Aside: Puzzles and Creativity

Puzzle solving and creativity are often tied together. So much so that sometimes they appear to be the same thing. I am not sure if they are or not, at least right now, but a recent [NYT article][nyt] presents some recent research that at least suggests that one effect of working puzzles is to allow the rich mode processing of our brain to come more to the fore than it normally does. (We live, most of us, in the linear part of our brain, which is very good at what it does, but it is rather unrelenting in its willingness to dominate our thinking.)

> In a just completed study, researchers at Northwestern University found that people were more likely to solve word puzzles with sudden insight when they were amused, having just seen a short comedy routine.

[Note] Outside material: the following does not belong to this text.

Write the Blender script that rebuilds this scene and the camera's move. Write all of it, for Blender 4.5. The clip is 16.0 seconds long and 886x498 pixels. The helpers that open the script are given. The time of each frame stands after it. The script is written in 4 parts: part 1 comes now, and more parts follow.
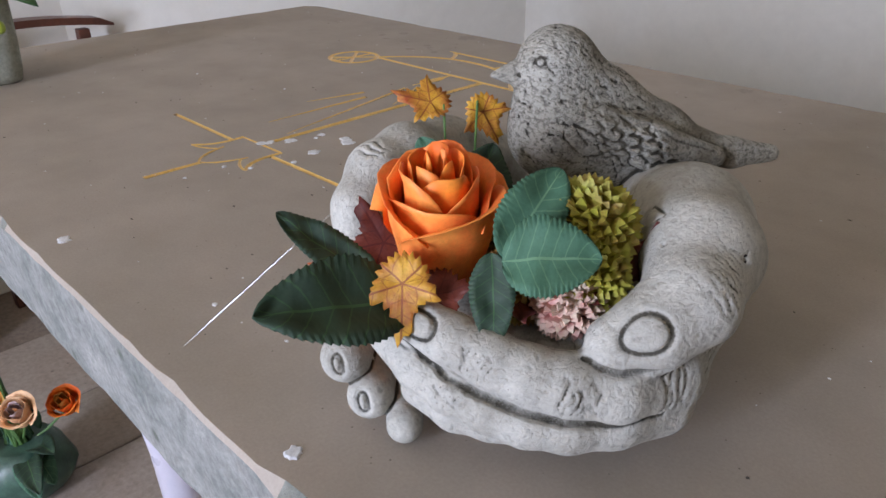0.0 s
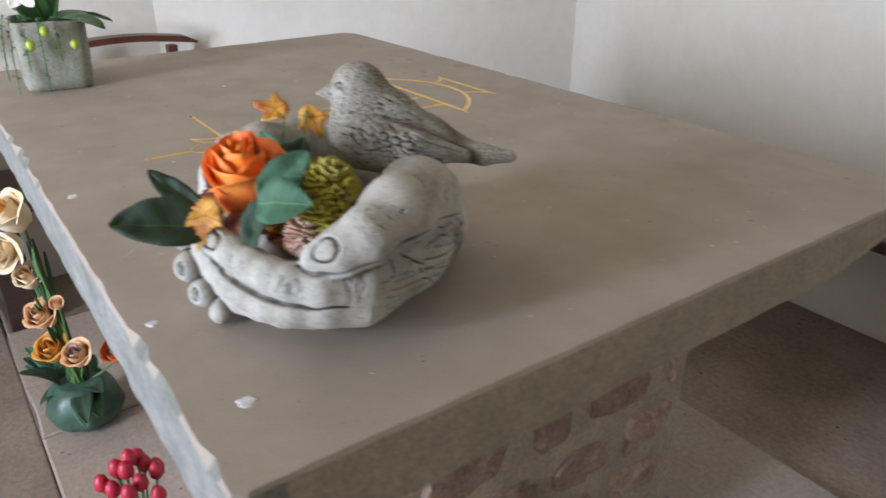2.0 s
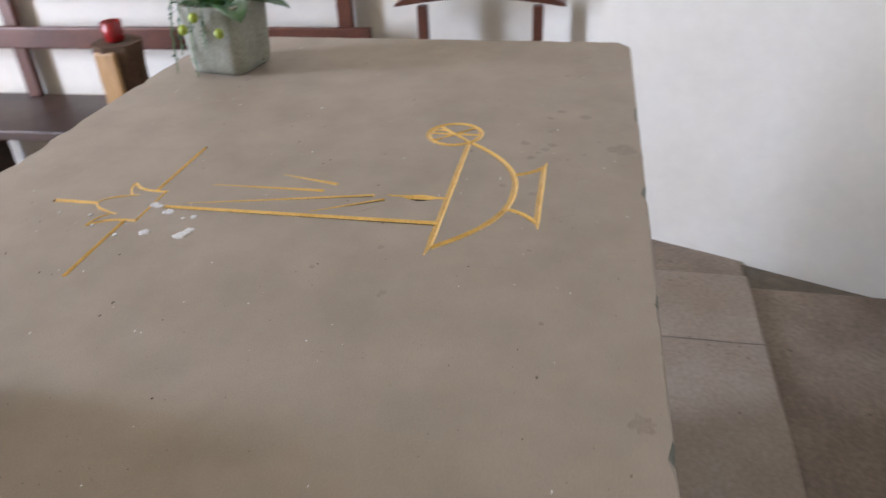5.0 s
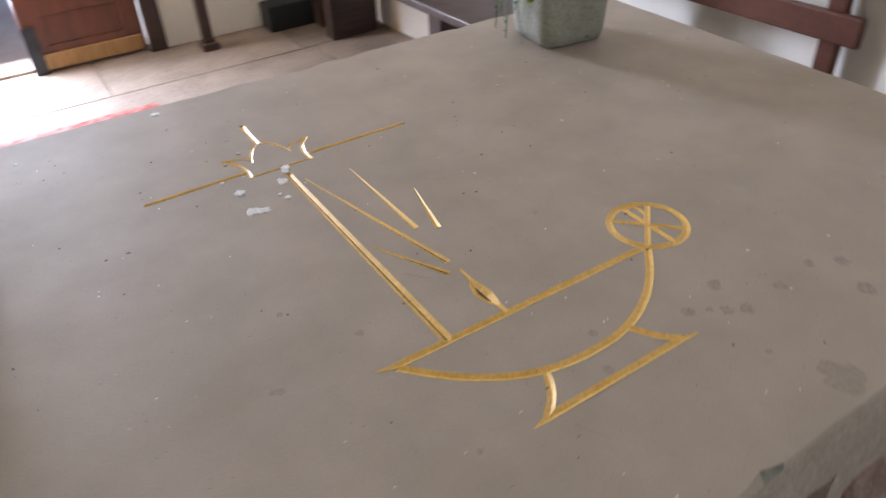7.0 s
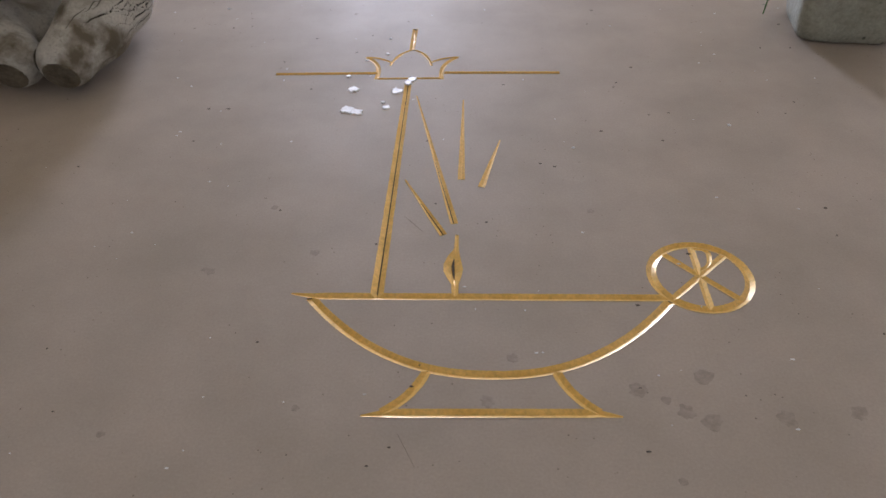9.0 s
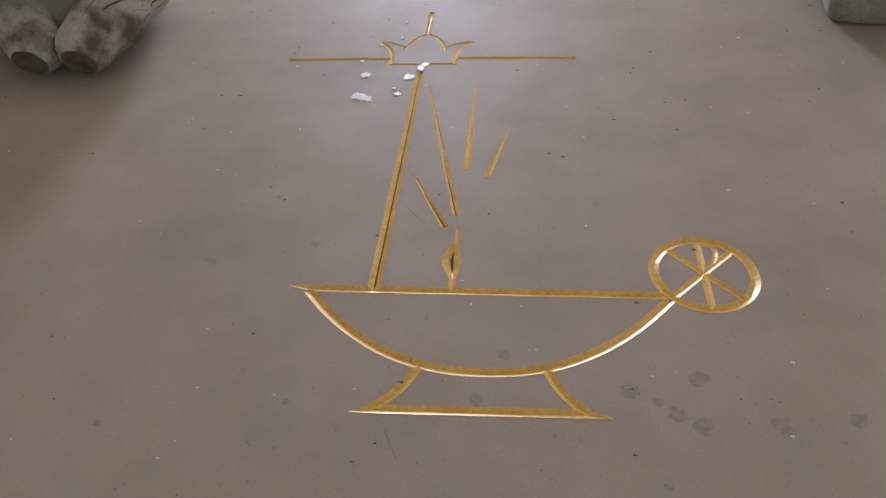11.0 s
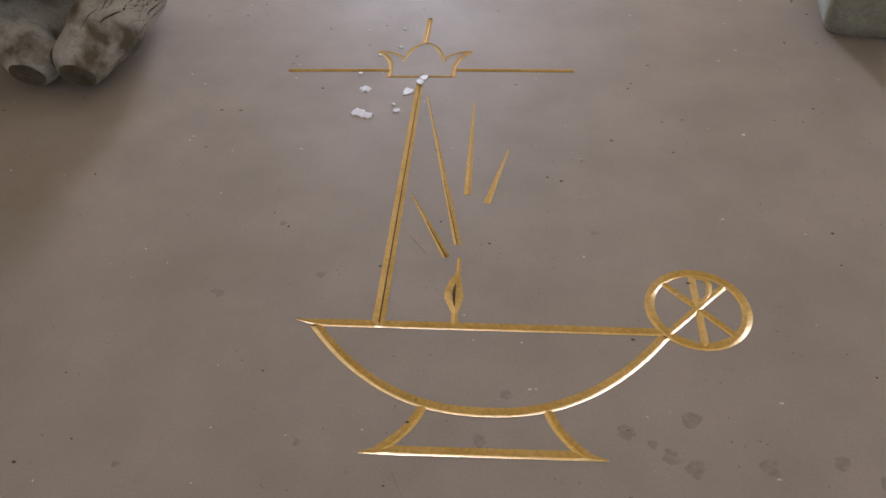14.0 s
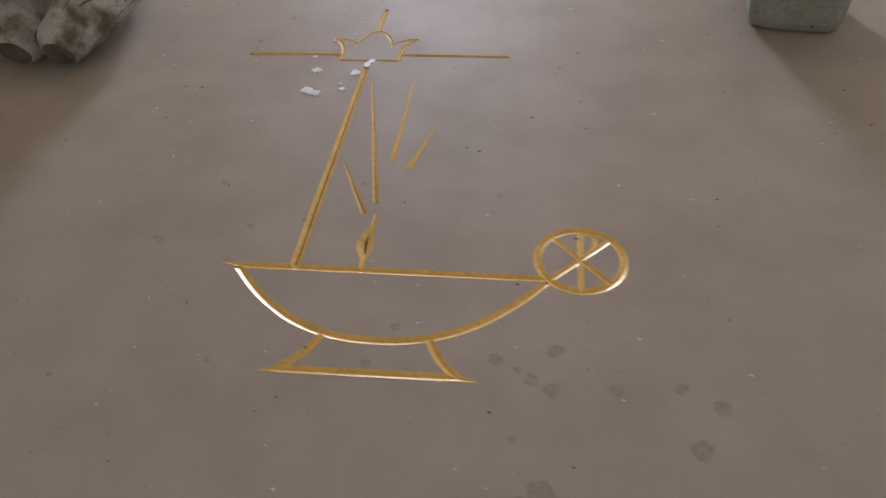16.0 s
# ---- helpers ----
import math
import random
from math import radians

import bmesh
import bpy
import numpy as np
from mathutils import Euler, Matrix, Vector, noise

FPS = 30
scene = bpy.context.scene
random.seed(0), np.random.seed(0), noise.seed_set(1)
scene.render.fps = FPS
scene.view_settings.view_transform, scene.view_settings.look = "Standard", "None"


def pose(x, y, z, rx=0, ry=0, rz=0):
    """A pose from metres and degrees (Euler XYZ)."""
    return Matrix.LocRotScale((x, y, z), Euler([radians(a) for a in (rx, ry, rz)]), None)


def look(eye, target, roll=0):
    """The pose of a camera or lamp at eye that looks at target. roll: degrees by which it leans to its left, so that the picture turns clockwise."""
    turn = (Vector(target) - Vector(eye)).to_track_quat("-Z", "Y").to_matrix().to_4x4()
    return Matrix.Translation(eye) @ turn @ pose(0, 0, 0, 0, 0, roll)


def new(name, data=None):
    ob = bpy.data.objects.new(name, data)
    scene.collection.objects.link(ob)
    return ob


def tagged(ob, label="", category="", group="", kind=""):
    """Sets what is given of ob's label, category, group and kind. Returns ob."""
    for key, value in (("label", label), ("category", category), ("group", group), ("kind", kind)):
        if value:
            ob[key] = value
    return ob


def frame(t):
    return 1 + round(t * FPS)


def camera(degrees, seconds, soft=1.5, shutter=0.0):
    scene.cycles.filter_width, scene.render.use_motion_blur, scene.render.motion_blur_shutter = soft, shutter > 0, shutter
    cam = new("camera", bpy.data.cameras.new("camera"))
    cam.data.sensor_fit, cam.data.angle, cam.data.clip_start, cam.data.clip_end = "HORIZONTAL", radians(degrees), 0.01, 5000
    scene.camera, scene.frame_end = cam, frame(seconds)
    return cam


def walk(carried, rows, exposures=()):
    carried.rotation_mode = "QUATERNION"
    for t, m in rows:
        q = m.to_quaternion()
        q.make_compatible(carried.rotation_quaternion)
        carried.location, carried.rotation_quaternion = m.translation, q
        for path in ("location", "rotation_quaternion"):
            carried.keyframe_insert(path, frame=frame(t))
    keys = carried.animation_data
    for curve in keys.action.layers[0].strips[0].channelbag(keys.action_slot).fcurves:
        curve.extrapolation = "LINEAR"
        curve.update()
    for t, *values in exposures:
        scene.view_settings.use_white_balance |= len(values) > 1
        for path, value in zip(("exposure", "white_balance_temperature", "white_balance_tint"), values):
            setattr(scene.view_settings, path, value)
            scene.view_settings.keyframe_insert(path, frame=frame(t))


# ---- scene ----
cam = camera(62.4, 16.0, shutter=0.5)
PATH = [
    (0, (-0.892, 0.884, 1.316), (0.369, -0.361, 0.388), -0.3),
    (0.5, (-0.908, 0.879, 1.32), (0.369, -0.35, 0.394), -0.8),
    (1, (-0.976, 0.884, 1.329), (0.366, -0.288, 0.42), -1.1),
    (1.5, (-1.107, 0.894, 1.363), (0.338, -0.181, 0.492), -0.3),
    (2, (-1.238, 0.841, 1.373), (0.215, -0.219, 0.498), 0.1),
    (2.5, (-1.299, 0.701, 1.378), (0.166, -0.323, 0.481), -1.5),
    (3, (-1.303, 0.465, 1.415), (0.302, -0.337, 0.531), -2.8),
    (3.2, (-1.295, 0.387, 1.416), (0.355, -0.323, 0.536), -3.3),
    (5.3, (-0.848, -0.235, 1.491), (0.711, 0.346, 0.38), -2.9),
    (5.5, (-0.811, -0.264, 1.484), (0.665, 0.456, 0.343), -3.0),
    (6, (-0.697, -0.443, 1.508), (0.536, 0.6, 0.328), -1.4),
    (6.5, (-0.563, -0.486, 1.507), (0.5, 0.753, 0.352), -2.7),
    (7, (-0.359, -0.446, 1.491), (0.467, 0.942, 0.312), -3.0),
    (7.5, (-0.215, -0.475, 1.485), (0.241, 1.062, 0.289), -2.3),
    (8, (-0.085, -0.559, 1.492), (0.057, 1.024, 0.279), -3.1),
    (8.5, (-0.034, -0.558, 1.492), (-0.015, 1.021, 0.264), -2.7),
    (9, (-0.003, -0.473, 1.462), (-0.089, 1.047, 0.165), -1.7),
    (11.3, (0.036, -0.456, 1.474), (-0.162, 1.012, 0.13), -4.0),
    (11.5, (0.029, -0.456, 1.476), (-0.161, 1.021, 0.141), -3.7),
    (12, (0.015, -0.452, 1.476), (-0.171, 1.035, 0.151), -3.5),
    (12.5, (0.01, -0.443, 1.475), (-0.181, 1.04, 0.147), -3.4),
    (13, (0.014, -0.434, 1.476), (-0.167, 1.041, 0.139), -3.1),
    (13.5, (0.017, -0.417, 1.505), (-0.162, 1.017, 0.122), -3.7),
    (14, (0.025, -0.419, 1.535), (-0.144, 0.97, 0.107), -3.5),
    (14.5, (0.034, -0.425, 1.544), (-0.118, 0.944, 0.094), -3.0),
    (15, (0.033, -0.431, 1.546), (-0.117, 0.954, 0.111), -3.4),
    (15.5, (0.061, -0.455, 1.539), (-0.121, 0.936, 0.113), -4.0),
    (16, (0.154, -0.508, 1.541), (-0.085, 0.904, 0.144), -4.0),
]
EXPOSURES = [(0.0, 0.43, 6380, 23), (1.0, 0.48, 6370, 22), (1.5, 0.60, 6400, 20), (2.5, 0.88, 6620, 18), (3.2, 0.92, 6660, 18), (5.3, 0.90, 6420, 22), (6.5, 0.78, 6450, 23), (7.5, 0.69, 6440, 23), (9.0, 0.45, 6500, 26), (13.0, 0.40, 6620, 26), (16.0, 0.30, 6700, 26)]
walk(cam, [(t, look(eye, target, roll)) for t, eye, target, roll in PATH], EXPOSURES)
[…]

> “What we think is happening,” said Mark Beeman, a neuroscientist who conducted the study with Karuna Subramaniam, a graduate student, “is that the humor, this positive mood, is lowering the brain’s threshold for detecting weaker or more remote connections” to solve puzzles.

> This and other recent research suggest that the appeal of puzzles goes far deeper than the dopamine-reward rush of finding a solution. The very idea of doing a crossword or a Sudoku puzzle typically shifts the brain into an open, playful state that is itself a pleasing escape, captivating to people as different as Bill Clinton, a puzzle addict, and the famous amnesiac Henry Molaison, or H.M., whose damaged brain craved crosswords.

> And that escape is all the more tantalizing for being incomplete. Unlike the cryptic social and professional mazes of real life, puzzles are reassuringly soluble; but like any serious problem, they require more than mere intellect to crack.

One of the things the study is exploring is how humor can enable rich mode thinking, as well as locating where this thinking is occurring in the brain — at least that appears to be suggested by the use of MRI and the idea that they can distinguish what parts of the brain “light up” during certain moments of an activity.

For those who are wondering, the part of the brain is … * anterior cingulate cortex*.